If you ask me, though, there’s another possible explanation. Even now, life as a woman is defined by an endless litany of “Have-to’s.” We’re told that we have to be pretty. We have to be nice. We have to be smart, but not too smart. Men, on the other hand, don’t live within nearly as many restrictions. The existence of a man is primarily that of privilege, a proud list of “Get-to’s.” Men get to be powerful. Men get to have high-paying jobs (Have you seen the wage gap? It’s a tiny bit horrible:–female_income_disparity_in_the_United_States). Men get to express sexual desire without experiencing shame or repercussions.

Maybe that came off pretty harsh, but it is what I know to be the truth. I’m not some crazy man-hater, but I’m not blind, either.

If that’s the way things are now, they were definitely worse over a century ago. For some women, living within such narrow boundaries was simply not an option. Living as a man, and, in particular, a soldier, afforded many otherwise unavailable opportunities. Adventure, independence, escape, money – it sounds pretty appealing.

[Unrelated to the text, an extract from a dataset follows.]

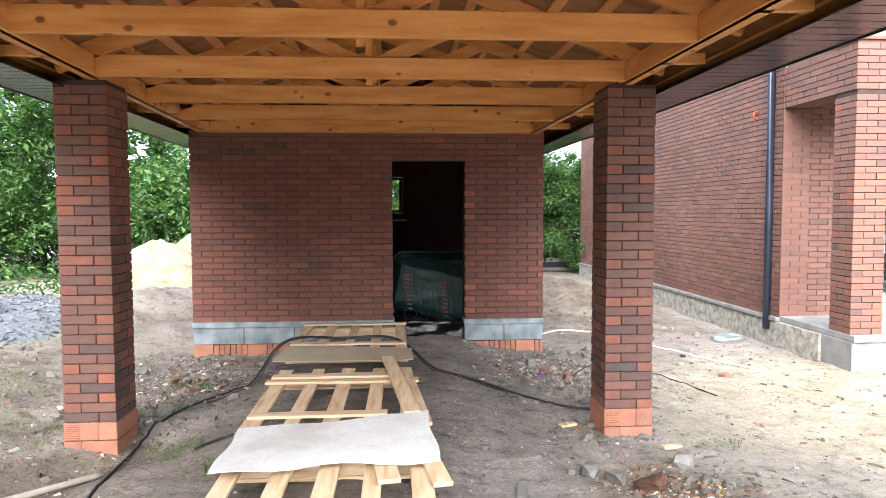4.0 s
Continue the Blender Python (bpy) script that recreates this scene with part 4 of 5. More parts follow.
part("plank_board", bar(bmesh.new(), (0.44, 9.6, -0.19), (0.55, 8.25, -0.205), 0.10, 0.03), M["pallet"], loose)
loose = thing("plank", (0.62, 7.4, -0.2), "short pine plank end sticking out under the sheet", "plank", "loose planks")
part("plank_board", bar(bmesh.new(), (0.47, 8.1, -0.165), (0.60, 7.18, -0.170), 0.10, 0.026), M["pallet"], loose)
loose = thing("plank", (0.3, 7.4, -0.2), "short pine plank end sticking out under the sheet", "plank", "loose planks")
part("plank_board", bar(bmesh.new(), (0.24, 8.0, -0.172), (0.33, 7.25, -0.176), 0.12, 0.024), M["pallet"], loose)


def bent_sheet(name, corners, nu, nv, thick, wave, mat, label, category, seed):
    """A thin stiff sheet with sagging surface and torn, wavy edges."""
    a, b, c, d = (Vector(p) for p in corners)
    rnd = random.Random(seed)
    top = []
    for j in range(nv + 1):
        for i in range(nu + 1):
            u, v = i / nu, j / nv
            p = (a * (1 - u) + b * u) * (1 - v) + (d * (1 - u) + c * u) * v
            e = (v - 0.5) * 2
            p += Vector((0, wave * e * (0.6 * math.sin(5.3 * u + seed) + 0.4 * math.sin(13 * u + 2 * seed)), 0))
            p += Vector((wave * 0.25 * math.sin(7 * v) * (u - 0.5) * 2, 0, 0))
            p.z += 0.22 * wave * abs(math.sin(6.1 * u + 1.0)) * (0.3 + 0.7 * abs(e)) + 0.004 * noise.noise((p.x * 6, p.y * 6, seed))
            top.append(p)
    n = len(top)
    verts = [tuple(p) for p in top] + [(p.x, p.y, p.z - thick) for p in top]
    w = nu + 1
    faces = []
    for j in range(nv):
        for i in range(nu):
            k = j * w + i
            faces += [(k, k + 1, k + w + 1, k + w), (n + k + w, n + k + w + 1, n + k + 1, n + k)]
    rim = list(range(0, w)) + [j * w + nu for j in range(1, nv + 1)] + [nv * w + i for i in range(nu - 1, -1, -1)] + [j * w for j in range(nv - 1, 0, -1)]
    base = len(verts)
    verts += [verts[p] for p in rim] + [verts[n + p] for p in rim]
    r = len(rim)
    for k in range(r):
        j = (k + 1) % r
        faces.append((base + j, base + k, base + r + k, base + r + j))
    return tagged(raw(name, verts, faces, M[mat], None, label, True), category=category)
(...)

One woman in particular seems to fit into this mold. Originally Jennie Hodgers, she went by the name of Albert Cashier and survived the war. Afterwards, she maintained her identity as Albert for many years. She held various jobs, voted in elections, and collected a veteran’s pension. Without her new name and appearance, she would have lived a very different life.

This all goes to show that, even in the most unlikely situations, we can find super cool ladies who contributed to the history of the world just as much as anybody else. What I took away from this exploration is this: The study of history is important not just because we learn about important events and when they happened. None of the women who enlisted as men were responsible for important battles or strategies that altered the course of the war. To suggest that things are important just because they immediately caused other things to happen is simplistic. The real reason we study history is to gain a deeper understanding of society, and of humanity. The only way to truly accomplish that is to take a broad view of history. No analysis is particularly insightful unless it is inclusive. I hope I’ve gotten a little closer to that goal.